* BEGIN *

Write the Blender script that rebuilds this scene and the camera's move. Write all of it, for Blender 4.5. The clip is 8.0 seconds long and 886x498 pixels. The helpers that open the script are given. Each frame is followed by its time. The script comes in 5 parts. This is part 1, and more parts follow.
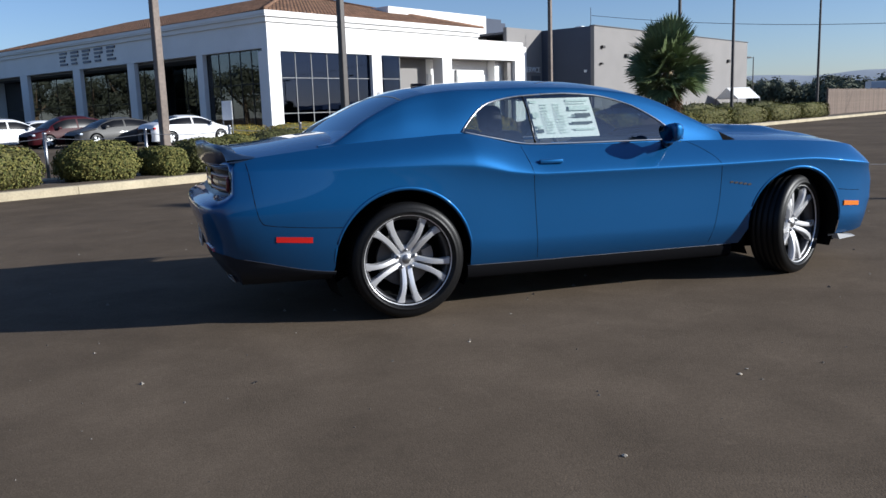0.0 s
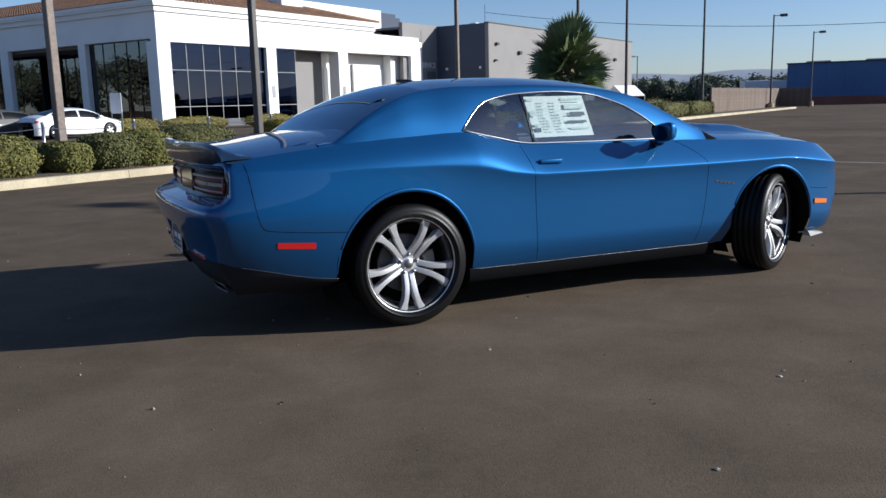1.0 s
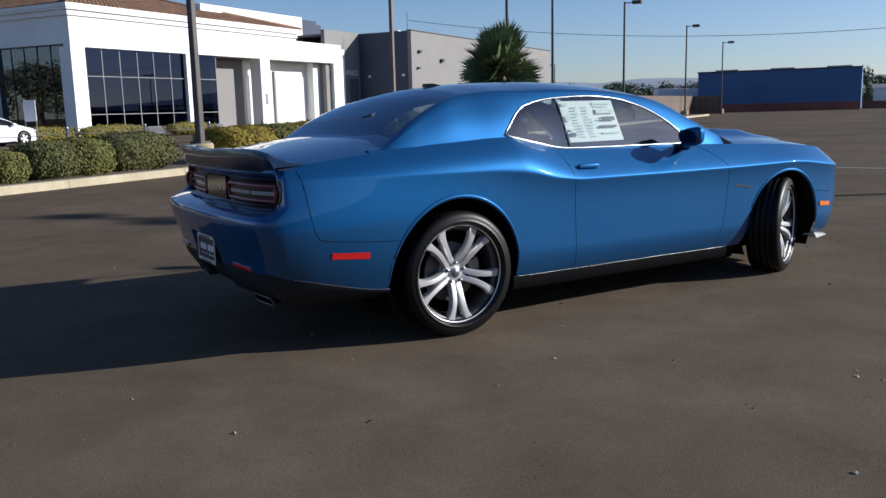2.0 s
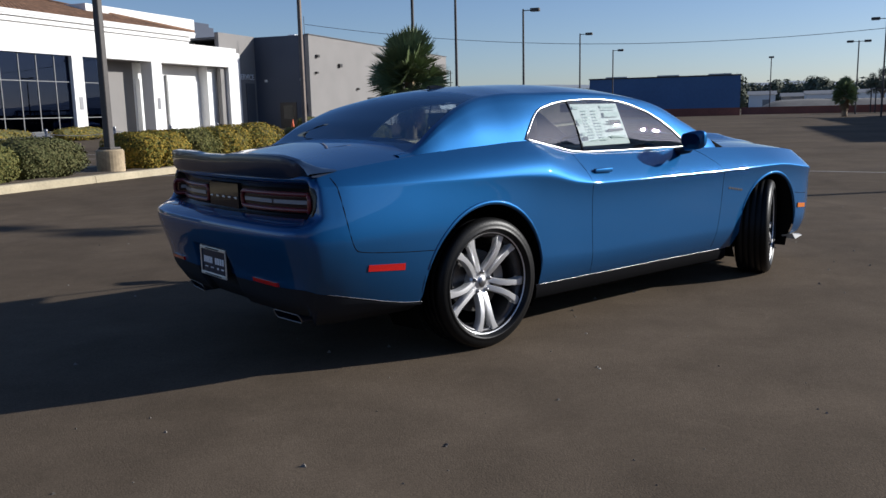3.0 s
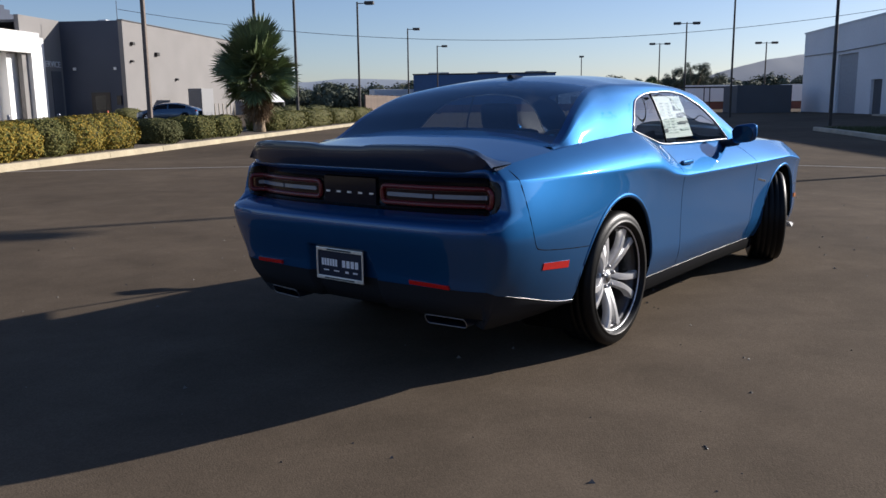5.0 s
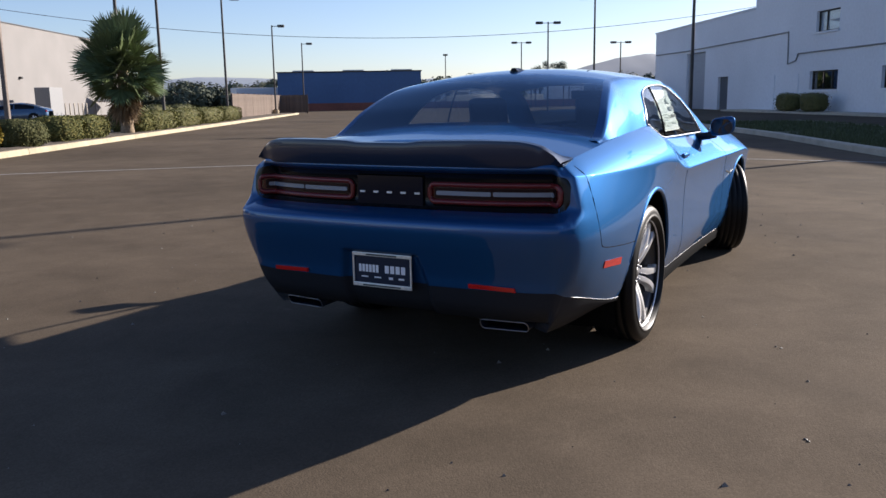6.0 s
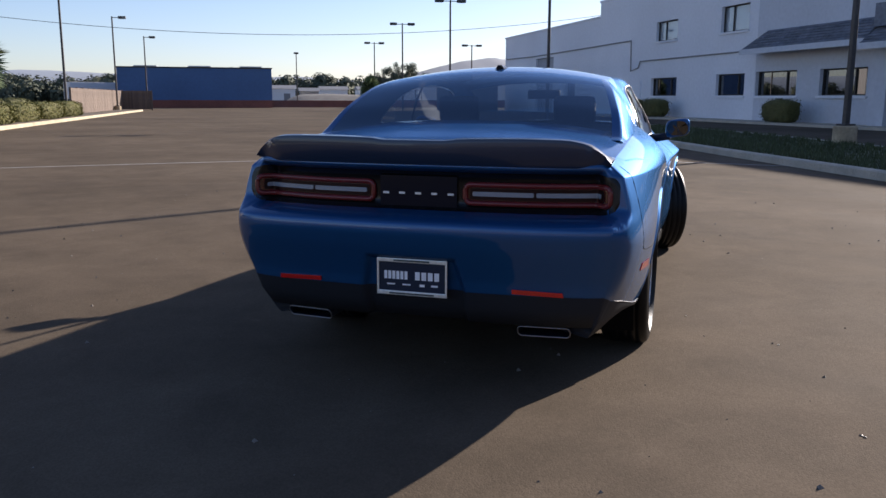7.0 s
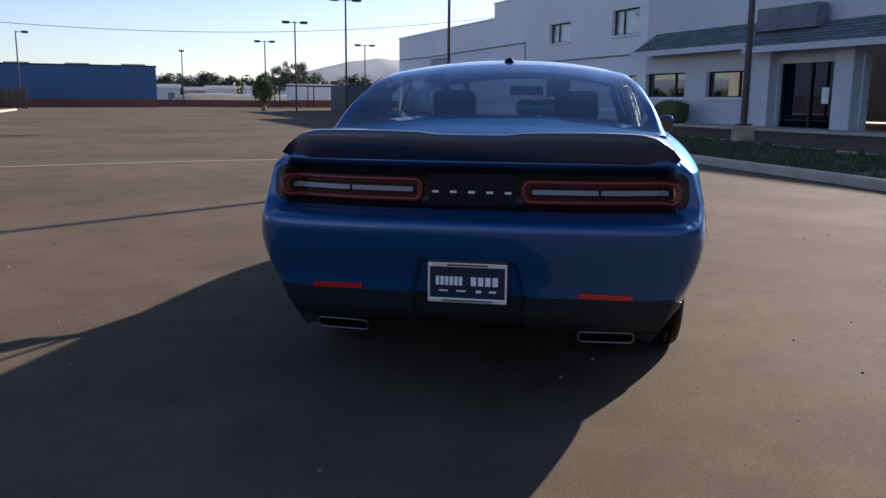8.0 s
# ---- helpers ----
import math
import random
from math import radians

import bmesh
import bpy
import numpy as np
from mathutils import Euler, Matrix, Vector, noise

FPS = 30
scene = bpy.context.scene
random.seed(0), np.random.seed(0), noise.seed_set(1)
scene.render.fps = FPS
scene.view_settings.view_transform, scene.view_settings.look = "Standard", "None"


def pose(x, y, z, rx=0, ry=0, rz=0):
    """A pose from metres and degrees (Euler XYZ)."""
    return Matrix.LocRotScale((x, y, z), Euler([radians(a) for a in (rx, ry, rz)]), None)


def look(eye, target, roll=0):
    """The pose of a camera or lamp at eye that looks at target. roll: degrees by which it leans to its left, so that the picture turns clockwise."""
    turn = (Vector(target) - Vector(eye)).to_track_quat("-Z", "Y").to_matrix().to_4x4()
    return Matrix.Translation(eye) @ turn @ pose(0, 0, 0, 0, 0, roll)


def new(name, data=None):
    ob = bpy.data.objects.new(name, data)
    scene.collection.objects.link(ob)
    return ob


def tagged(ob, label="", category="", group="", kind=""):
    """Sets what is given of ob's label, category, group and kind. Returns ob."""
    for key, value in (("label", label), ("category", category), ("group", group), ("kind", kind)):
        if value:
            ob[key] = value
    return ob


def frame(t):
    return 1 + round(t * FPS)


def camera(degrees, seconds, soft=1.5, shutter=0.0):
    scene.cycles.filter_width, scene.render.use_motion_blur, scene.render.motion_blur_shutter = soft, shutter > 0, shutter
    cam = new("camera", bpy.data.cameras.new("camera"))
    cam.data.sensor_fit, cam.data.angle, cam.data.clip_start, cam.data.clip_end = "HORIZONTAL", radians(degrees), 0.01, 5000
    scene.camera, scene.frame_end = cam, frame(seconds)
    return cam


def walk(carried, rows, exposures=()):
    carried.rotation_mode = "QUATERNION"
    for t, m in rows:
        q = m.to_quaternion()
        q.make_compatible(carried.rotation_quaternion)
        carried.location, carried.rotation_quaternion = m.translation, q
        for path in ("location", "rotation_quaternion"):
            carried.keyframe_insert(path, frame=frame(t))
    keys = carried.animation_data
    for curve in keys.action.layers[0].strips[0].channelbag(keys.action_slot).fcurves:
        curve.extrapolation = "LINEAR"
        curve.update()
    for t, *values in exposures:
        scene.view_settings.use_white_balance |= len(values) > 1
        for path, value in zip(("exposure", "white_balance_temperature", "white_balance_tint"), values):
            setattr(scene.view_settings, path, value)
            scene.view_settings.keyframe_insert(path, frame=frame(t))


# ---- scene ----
cam = camera(56.3, 8.0)
PATH = [
    (0, (-1.428, -5.733, 1.265), (-0.789, -3.867, 0.936), -1.9),
    (0.5, (-1.678, -5.498, 1.265), (-0.86, -3.703, 0.931), -0.9),
    (1, (-1.972, -5.268, 1.3), (-1.093, -3.506, 0.952), -1.4),
    (1.2, (-2.088, -5.16, 1.285), (-1.177, -3.415, 0.932), -1.2),
    (2.5, (-2.819, -4.521, 1.305), (-1.666, -2.918, 0.982), -1.7),
    (3, (-3.03, -4.18, 1.299), (-1.772, -2.66, 0.971), -1.3),
    (3.5, (-3.298, -3.861, 1.295), (-1.974, -2.399, 0.963), -0.6),
    (4, (-3.553, -3.538, 1.308), (-2.166, -2.138, 0.968), 0.1),
    (4.2, (-3.629, -3.38, 1.299), (-2.185, -2.039, 0.958), 0.3),
    (5.3, (-4.131, -2.578, 1.302), (-2.508, -1.462, 0.95), -1.1),
    (5.5, (-4.182, -2.4, 1.293), (-2.507, -1.365, 0.94), -1.3),
    (6, (-4.296, -1.978, 1.289), (-2.56, -1.052, 0.932), -0.9),
    (6.5, (-4.406, -1.585, 1.285), (-2.562, -0.896, 0.93), 0.2),
    (7, (-4.409, -1.155, 1.272), (-2.532, -0.564, 0.914), 0.2),
    (7.5, (-4.414, -0.768, 1.247), (-2.494, -0.337, 0.89), 0.9),
    (8, (-4.322, -0.447, 1.233), (-2.383, -0.111, 0.878), 0.5),
]
walk(cam, [(t, look(eye, target, roll)) for t, eye, target, roll in PATH],
     exposures=[(0.0, 0.60, 5300, 10), (1.2, 0.60, 5300, 10), (2.5, 0.45, 5450, 11), (3.5, 0.37, 5500, 11), (4.2, 0.46, 5600, 12), (5.5, 0.80, 5750, 14),
                (6.0, 1.05, 5850, 15), (7.0, 1.08, 5900, 17), (8.0, 1.12, 5900, 18)])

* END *

**Exercise goal**
Every line should be retyped exactly, with the pictures omitted.

**Answer for the task**
Write the Blender script that rebuilds this scene and the camera's move. Write all of it, for Blender 4.5. The clip is 8.0 seconds long and 886x498 pixels. The helpers that open the script are given. Each frame is followed by its time. The script comes in 5 parts. This is part 1, and more parts follow.
0.0 s
1.0 s
2.0 s
3.0 s
5.0 s
6.0 s
7.0 s
8.0 s
# ---- helpers ----
import math
import random
from math import radians

import bmesh
import bpy
import numpy as np
from mathutils import Euler, Matrix, Vector, noise

FPS = 30
scene = bpy.context.scene
random.seed(0), np.random.seed(0), noise.seed_set(1)
scene.render.fps = FPS
scene.view_settings.view_transform, scene.view_settings.look = "Standard", "None"


def pose(x, y, z, rx=0, ry=0, rz=0):
    """A pose from metres and degrees (Euler XYZ)."""
    return Matrix.LocRotScale((x, y, z), Euler([radians(a) for a in (rx, ry, rz)]), None)


def look(eye, target, roll=0):
    """The pose of a camera or lamp at eye that looks at target. roll: degrees by which it leans to its left, so that the picture turns clockwise."""
    turn = (Vector(target) - Vector(eye)).to_track_quat("-Z", "Y").to_matrix().to_4x4()
    return Matrix.Translation(eye) @ turn @ pose(0, 0, 0, 0, 0, roll)


def new(name, data=None):
    ob = bpy.data.objects.new(name, data)
    scene.collection.objects.link(ob)
    return ob


def tagged(ob, label="", category="", group="", kind=""):
    """Sets what is given of ob's label, category, group and kind. Returns ob."""
    for key, value in (("label", label), ("category", category), ("group", group), ("kind", kind)):
        if value:
            ob[key] = value
    return ob


def frame(t):
    return 1 + round(t * FPS)


def camera(degrees, seconds, soft=1.5, shutter=0.0):
    scene.cycles.filter_width, scene.render.use_motion_blur, scene.render.motion_blur_shutter = soft, shutter > 0, shutter
    cam = new("camera", bpy.data.cameras.new("camera"))
    cam.data.sensor_fit, cam.data.angle, cam.data.clip_start, cam.data.clip_end = "HORIZONTAL", radians(degrees), 0.01, 5000
    scene.camera, scene.frame_end = cam, frame(seconds)
    return cam


def walk(carried, rows, exposures=()):
    carried.rotation_mode = "QUATERNION"
    for t, m in rows:
        q = m.to_quaternion()
        q.make_compatible(carried.rotation_quaternion)
        carried.location, carried.rotation_quaternion = m.translation, q
        for path in ("location", "rotation_quaternion"):
            carried.keyframe_insert(path, frame=frame(t))
    keys = carried.animation_data
    for curve in keys.action.layers[0].strips[0].channelbag(keys.action_slot).fcurves:
        curve.extrapolation = "LINEAR"
        curve.update()
    for t, *values in exposures:
        scene.view_settings.use_white_balance |= len(values) > 1
        for path, value in zip(("exposure", "white_balance_temperature", "white_balance_tint"), values):
            setattr(scene.view_settings, path, value)
            scene.view_settings.keyframe_insert(path, frame=frame(t))


# ---- scene ----
cam = camera(56.3, 8.0)
PATH = [
    (0, (-1.428, -5.733, 1.265), (-0.789, -3.867, 0.936), -1.9),
    (0.5, (-1.678, -5.498, 1.265), (-0.86, -3.703, 0.931), -0.9),
    (1, (-1.972, -5.268, 1.3), (-1.093, -3.506, 0.952), -1.4),
    (1.2, (-2.088, -5.16, 1.285), (-1.177, -3.415, 0.932), -1.2),
    (2.5, (-2.819, -4.521, 1.305), (-1.666, -2.918, 0.982), -1.7),
    (3, (-3.03, -4.18, 1.299), (-1.772, -2.66, 0.971), -1.3),
    (3.5, (-3.298, -3.861, 1.295), (-1.974, -2.399, 0.963), -0.6),
    (4, (-3.553, -3.538, 1.308), (-2.166, -2.138, 0.968), 0.1),
    (4.2, (-3.629, -3.38, 1.299), (-2.185, -2.039, 0.958), 0.3),
    (5.3, (-4.131, -2.578, 1.302), (-2.508, -1.462, 0.95), -1.1),
    (5.5, (-4.182, -2.4, 1.293), (-2.507, -1.365, 0.94), -1.3),
    (6, (-4.296, -1.978, 1.289), (-2.56, -1.052, 0.932), -0.9),
    (6.5, (-4.406, -1.585, 1.285), (-2.562, -0.896, 0.93), 0.2),
    (7, (-4.409, -1.155, 1.272), (-2.532, -0.564, 0.914), 0.2),
    (7.5, (-4.414, -0.768, 1.247), (-2.494, -0.337, 0.89), 0.9),
    (8, (-4.322, -0.447, 1.233), (-2.383, -0.111, 0.878), 0.5),
]
walk(cam, [(t, look(eye, target, roll)) for t, eye, target, roll in PATH],
     exposures=[(0.0, 0.60, 5300, 10), (1.2, 0.60, 5300, 10), (2.5, 0.45, 5450, 11), (3.5, 0.37, 5500, 11), (4.2, 0.46, 5600, 12), (5.5, 0.80, 5750, 14),
                (6.0, 1.05, 5850, 15), (7.0, 1.08, 5900, 17), (8.0, 1.12, 5900, 18)])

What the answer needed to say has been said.